De Laurabossen zijn nu grotendeels monotone , open dennenbossen met een ondergroei van pijpenstrootje. Natuurmonumenten gaat het bos langzaam veranderen van een dennenbos naar een gevarieerd eiken- berkenbos om zo de natuurwaarden én de recreatieve waarden van het bos te vergroten.
Om het strakke eentonige patroon van rechte wegen te doorbreken zijn open plekken langs de rechte wegen zo gesitueerd, dat ze steeds ten opzichte van elkaar verspringen. Op deze open plekken heeft zich loofbos van eik, berk en lijsterbes ontwikkeld. Dit loofbos is gevarieerder en kleurrijker dan een grove dennenbos.

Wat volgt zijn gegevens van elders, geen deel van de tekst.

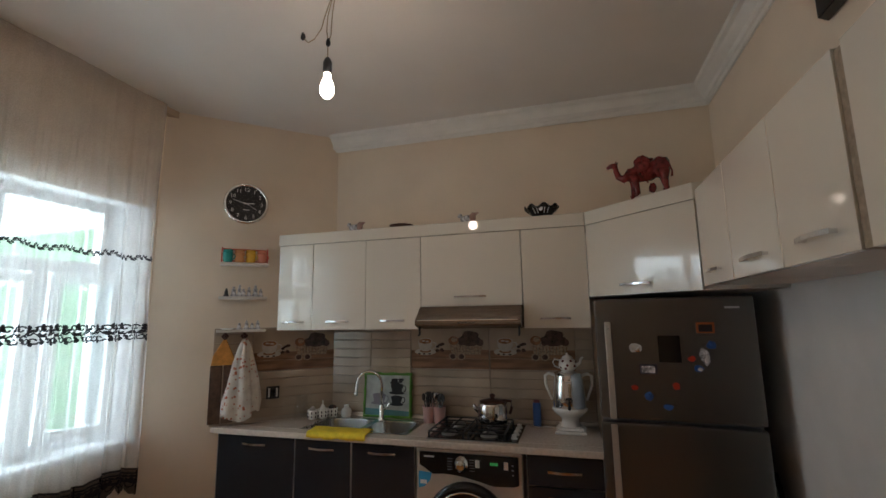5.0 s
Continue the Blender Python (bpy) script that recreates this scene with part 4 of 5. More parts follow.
def decor(parent, x0, w, h=0.272):
    bm = B()
    box(bm, 0.001, w - 0.001, 0.001, h, 0.004, 0.010, 0.002, 1)
    z = 0.0112

    def P(pts, i, dz=0.0):
        poly(bm, pts, i, z + dz)

    P([(0.003, 0.003), (w - 0.003, 0.003), (w - 0.003, 0.068), (0.003, 0.072)], 1)
    P([(0.003, 0.074), (w - 0.003, 0.070), (w - 0.003, 0.128), (0.003, 0.125)], 1)
    r = random.Random(4)
    cx = w * 0.19
    oval(bm, cx, 0.112, 0.082, 0.027, 5, z + 0.0005, n=24)
    oval(bm, cx, 0.115, 0.078, 0.024, 2, z + 0.0007, n=24)
    oval(bm, cx, 0.120, 0.040, 0.012, 5, z + 0.0009, n=20)
    P([(cx - 0.052, 0.185), (cx - 0.050, 0.155), (cx - 0.038, 0.130), (cx - 0.020, 0.118), (cx + 0.020, 0.118), (cx + 0.038, 0.130), (cx + 0.050, 0.155), (cx + 0.052, 0.185)], 2, 0.0011)
    ring(bm, cx + 0.060, 0.158, 0.024, 0.008, 2, -110, 110, z + 0.0012)
    oval(bm, cx, 0.186, 0.052, 0.022, 2, z + 0.0014, n=24)
    oval(bm, cx, 0.186, 0.045, 0.017, 5, z + 0.0018, n=24)
    oval(bm, cx - 0.014, 0.188, 0.013, 0.006, 2, z + 0.0021)
    oval(bm, cx + 0.014, 0.184, 0.013, 0.006, 2, z + 0.0022)
    for k in range(9):
        oval(bm, cx + 0.078 + r.random() * 0.05, 0.118 + r.random() * 0.06, 0.011 + 0.006 * r.random(), 0.009, 3, z + 0.0015 + 0.0001 * k, a0=30 * k, a1=30 * k + 360)
    for k in (-0.045, -0.01, 0.03):
        oval(bm, cx + k, 0.100, 0.010, 0.005, 3, z + 0.0010 + 0.0001 * abs(k))
    bx = w * 0.70
    P([(bx - 0.115, 0.160), (bx + 0.125, 0.160), (bx + 0.108, 0.098), (bx - 0.090, 0.098)], 4, 0.0006)
    oval(bm, bx + 0.005, 0.162, 0.121, 0.015, 4, z + 0.0010, n=24)
    for k in range(11):
        xx = bx - 0.10 + 0.021 * k
        P([(xx, 0.150), (xx + 0.004, 0.150), (xx + 0.003, 0.104), (xx + 0.001, 0.104)], 5, 0.0012)
    for k in range(26):
        t = r.random()
        xx = bx - 0.03 + 0.135 * t
        top = 0.170 + 0.075 * math.sin(math.pi * (0.12 + 0.80 * t)) ** 0.7
        oval(bm, xx, 0.168 + (top - 0.172) * r.random(), 0.030 - 0.010 * r.random(), 0.020, 3, z + 0.0013 + 0.00004 * k, n=9)
    oval(bm, bx + 0.035, 0.188, 0.070, 0.036, 3, z + 0.00125, n=20)
    oval(bm, bx - 0.080, 0.190, 0.036, 0.030, 5, z + 0.0026, n=11)
    oval(bm, bx - 0.074, 0.196, 0.022, 0.016, 4, z + 0.0028, n=9)
    for k in (-0.085, -0.025):
        for q in range(8):
            a = q * math.pi / 4
            oval(bm, bx + k + 0.020 * math.cos(a), 0.084 + 0.017 * math.sin(a), 0.011, 0.009, 4, z + 0.0027 + 0.00002 * q, n=8)
        oval(bm, bx + k, 0.084, 0.019, 0.016, 3, z + 0.0031)
    ob = part("decor_tile", bm, [TILEPALE, TILEWOOD, TCUP, TDARK, TBASKET, TCOFFEE], parent, "tile printed with coffee cup and bean basket", m=Matrix.Translation((x0, 1.198, 0)))
    return ob


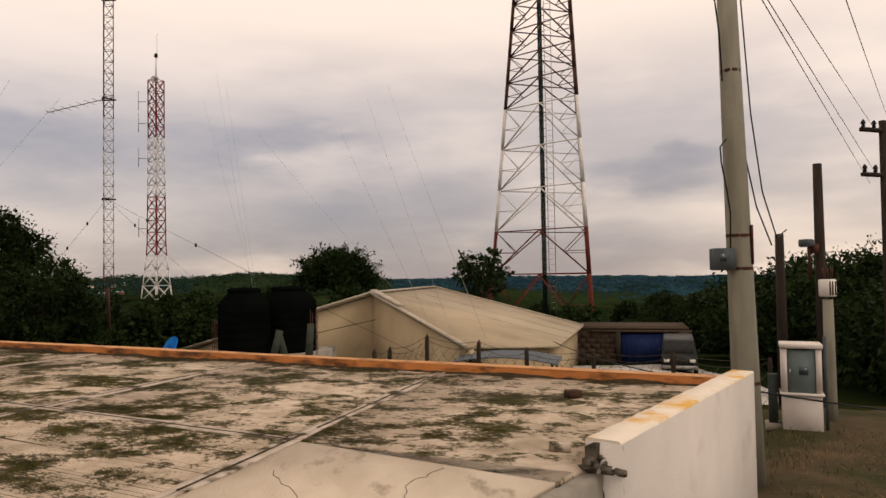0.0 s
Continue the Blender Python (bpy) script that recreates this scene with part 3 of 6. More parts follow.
# loose brick, pipe stub and rubble where the side parapet is broken off
def rubble():
    x, y = rp(12.42, 1.28)
    brick = thing("brick", "single dark weathered brick lying on the roof", "brick", pose(x, y, roof_z(x, y), 0, 0, 20))
    part("body", Shape().box(0, 0, 0.04, 0.15, 0.11, 0.08, bevel=0.012), M["rotten_brick"], brick)
    # the ragged broken end of the wall
    rough, n = Shape(), 7
    gg = random.Random(9)
    vs = []
    for i in range(n + 1):
        for j in range(5):
            x, y = rp(wall_a(3.86) + 0.24 * j / 4, 3.86 + gg.uniform(0.0, 0.07))
            vs.append((x, y, roof_z(x, y) - 0.85 + (1.03 + gg.uniform(-0.03, 0.0) * (i == n)) * i / n))
    rough.add(vs, [(5 * i + j, 5 * i + j + 1, 5 * i + j + 6, 5 * i + j + 5) for i in range(n) for j in range(4)])
    part("broken_end", rough, M["rubble"], bpy.data.objects["parapet_side"], "dark crumbling broken end")
    # cracks across the smooth slab
    for k, line in enumerate(([(10.9, 4.6), (11.3, 5.0), (11.6, 5.5), (11.7, 5.9)], [(11.9, 4.2), (11.8, 4.6), (11.95, 5.0)], [(11.0, 5.6), (11.25, 5.75), (11.5, 5.7)])):
        fine = []
        for (a0, b0), (a1, b1) in zip(line[:-1], line[1:]):
            for i in range(6):
                fine.append((a0 + (a1 - a0) * i / 6 + gg.uniform(-0.018, 0.018), b0 + (b1 - b0) * i / 6 + gg.uniform(-0.018, 0.018)))
        pts = [(*rp(a, b), roof_z(*rp(a, b)) + 0.0005) for a, b in fine]
        part("crack", Shape().tube(pts, 0.0022, 4), M["cable"], bpy.data.objects["roof"])
    x, y = rp(12.57, 3.52)
    pipe = thing("pipe_stub", "short pale drain pipe stub at the broken parapet", "pipe", pose(x, y, roof_z(x, y) + 0.036, 0, 90, -17))
    part("tube", Shape().lathe([(0.026, 0), (0.035, 0), (0.035, 0.15), (0.026, 0.15), (0.026, 0)], 16, (0, 0, -0.075)), M["mortar"], pipe)
    g = random.Random(4)
    for k in range(16):
        a, b = 12.80 + g.uniform(-0.06, 0.22), 3.90 + g.uniform(-0.04, 0.10)
        x, y = rp(a, b)
        s = g.uniform(0.018, 0.048)
        sh = Shape().box(0, 0, 0, s * 1.4, s, s * 0.9, g.uniform(0, 3), s * 0.2)
        sh.v[0] += np.random.default_rng(k).normal(0, s * 0.2, sh.v[0].shape)
        st = tagged(part("stone", sh, M["rubble"]), "broken lump of concrete at the parapet's end", "rubble", "parapet rubble")
        st.matrix_basis = pose(x, y, roof_z(x, y) + s * 0.35 + max(0, 0.10 - abs(a - 12.85)) * g.uniform(0, 1.2), g.uniform(-20, 20), g.uniform(-20, 20), 0)
    for k, f in enumerate((0.42, 0.47, 0.52, 0.60)):
        b = WALL_NEAR[1] * f
        x, y = rp(wall_a(b) + 0.246, b)
        tagged(part("stain", Shape().box(0, 0, 0, 0.02, 0.006, 0.05), M["cable"], bpy.data.objects["parapet_side"]), "").matrix_basis = pose(x, y, roof_z(x, y) + 0.11, 0, 0, 60)


M["rotten_brick"] = material("dark_old_brick", [(0.035, 0.020, 0.014), (0.075, 0.042, 0.028)], 0.95, 8, 6, bump=0.5, bump_scale=40)
M["rubble"] = material("broken_concrete", [(0.045, 0.040, 0.028), (0.15, 0.13, 0.10)], 0.95, 9, 7, bump=0.8, bump_scale=30)
rubble()

# ---- towers ----
def lattice(parent, levels, sides, width_at, leg_r, bar_r, style, mats, name_leg="leg", turn=0.0, bar_name="brace"):
    """Legs and braces of a lattice between levels; mats gives a material for each bay."""
    def corner(z, k):
        w = turn + 2 * math.pi * k / sides
        r = width_at(z)
        return (r * math.cos(w), r * math.sin(w), z)
    for bay, (z0, z1) in enumerate(zip(levels[:-1], levels[1:])):
        mat = mats(bay)
        for k in range(sides):
            part(name_leg, Shape().tube([corner(z0, k), corner(z1, k)], leg_r, 8), mat, parent)
            a, b, c, d = corner(z0, k), corner(z0, k + 1), corner(z1, k), corner(z1, k + 1)
            mid0 = tuple((np.array(a) + np.array(b)) / 2)
            mid1 = tuple((np.array(c) + np.array(d)) / 2)
            sh = Shape()
            sh.beam(c, d, bar_r * 2)
            if style == "K":
                sh.beam(a, mid1, bar_r * 2.2), sh.beam(b, mid1, bar_r * 2.2)
                for p in (a, b):
                    q = tuple(0.5 * (np.array(p) + np.array(mid1)))
                    up = c if p is a else d
                    edge = tuple(0.5 * (np.array(p) + np.array(up)))
                    sh.beam(q, edge, bar_r * 1.2), sh.beam(q, up, bar_r * 1.2)
            elif style == "X":
                sh.beam(a, d, bar_r * 2), sh.beam(b, c, bar_r * 2)
            else:
                sh.beam(a, d, bar_r * 2) if (bay + k) % 2 else sh.beam(b, c, bar_r * 2)
            part(bar_name, sh, mat, parent)


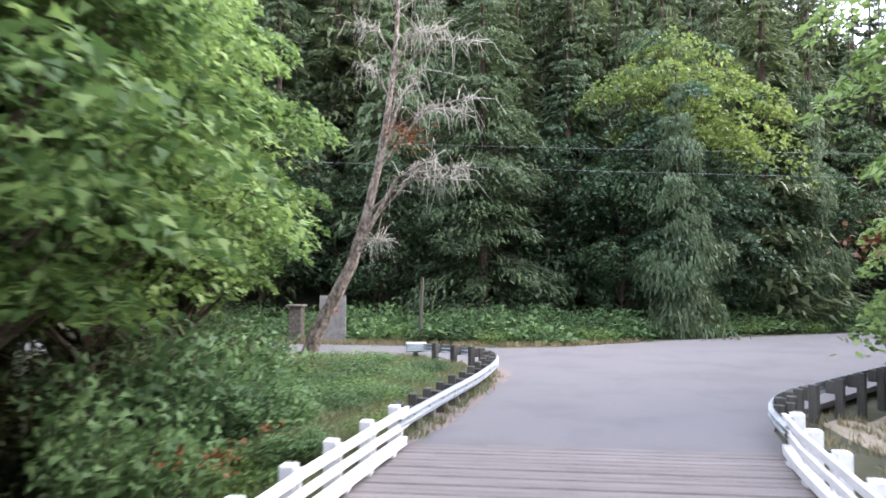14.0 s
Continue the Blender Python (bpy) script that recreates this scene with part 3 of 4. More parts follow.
# ---- guardrails ----
def guardrail(line, side, posts, z_top, label, wood=None):
    """A W-beam on timber posts with blocks. side: +1 where the posts stand to the right of the line's way."""
    g = thing("guardrail", label, "guardrail", "guardrails of the approaches")
    pts = [Vector((x, y, 0)) for x, y in line]
    prof = [(0.0, 0.0), (0.0, 0.03), (0.075, 0.075), (0.075, 0.115), (0.01, 0.15), (0.01, 0.17), (0.075, 0.205), (0.075, 0.245), (0.0, 0.29), (0.0, 0.32)]
    # smooth the line
    fine = []
    for i in range(len(pts) - 1):
        p0, p1, p2, p3 = pts[max(i - 1, 0)], pts[i], pts[i + 1], pts[min(i + 2, len(pts) - 1)]
        for k in range(6):
            t = k / 6
            fine.append(0.5 * ((2 * p1) + (p2 - p0) * t + (2 * p0 - 5 * p1 + 4 * p2 - p3) * t * t + (3 * p1 - p0 - 3 * p2 + p3) * t**3))
    fine.append(pts[-1])
    b = bmesh.new()
    rows = []
    for i, p in enumerate(fine):
        way = (fine[min(i + 1, len(fine) - 1)] - fine[max(i - 1, 0)]).normalized()
        right = Vector((way.y, -way.x, 0)) * side
        front, back = [], []
        for d, z in prof:
            front.append(b.verts.new(p - right * d + Vector((0, 0, z_top - z))))
            back.append(b.verts.new(p - right * (d - 0.006) + Vector((0, 0, z_top - z))))
        rows.append((front, back))
    for (f0, b0), (f1, b1) in zip(rows, rows[1:]):
        for i in range(len(prof) - 1):
            b.faces.new((f0[i], f1[i], f1[i + 1], f0[i + 1]))
            b.faces.new((b0[i], b0[i + 1], b1[i + 1], b1[i]))
        for i in (0, -1):
            b.faces.new((f0[i], b0[i], b1[i], f1[i]))
    ob = part("beam", b, GALV, g, "galvanised W-profile beam")
    length = [0.0]
    for p, q in zip(fine, fine[1:]):
        length.append(length[-1] + (q - p).length)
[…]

Dat is beter voor de natuur, en op de open plaatsen kunnen soorten zoals de blauwvleugelsprinkhaan, bont dikkopje en de veldkrekel overleven.
Met een deel van het gekapte materiaal heeft men een aantal zogenaamde “broedhopen” in het bos gemaakt, als winterschuilplaats voor amfibieën en kleine zoogdieren, zoals bijvoorbeeld de egel.
Foto: Wikipedia |
In juli 2012 hebben 11 nachtzwaluwen van zich laten horen. Nog niet eerder zijn er zoveel gehoord in de Laurabossen. Men beschouwt dit recordaantal nachtzwaluwen als een teken dat het beheer zijn vruchten begint af te werpen en de resultaten van het nieuwe beheer worden stilaan steeds beter zichtbaar.
Het is niet de bedoeling er een park van te maken, maar het meer gevarieerde en kleurrijke bos geeft voor de wandelaar een speelser beeld, is toegankelijk voor iedereen en is geschikt gemaakt voor (bewegwijzerde) wandel-, fiets-, ruiter- en ATB-routes over de talloze paadjes. Het aan de oostkant gelegen militair oefenterrein "Kruispeel/Achterbroek", is eveneens vrij toegankelijk.
Er is een slingerende bosrand ontstaan en aan de rand van de bossen loopt een mooi verhard fietspad, dat aansluit op het veel gebruikte fietsknooppunten netwerk.
Vanaf het fietspad zie je de Kettinghoeve (anno 1941) liggen. Het open landbouwgebied dat je ziet is ontstaan door heide- en moerasontginning en maakt deel uit van de Kettingdijk, die aansluit op het Wijffelterbroek. Sinds een aantal jaren ook eigendom van Natuurmonumenten/ Ark Natuurontwikkeling.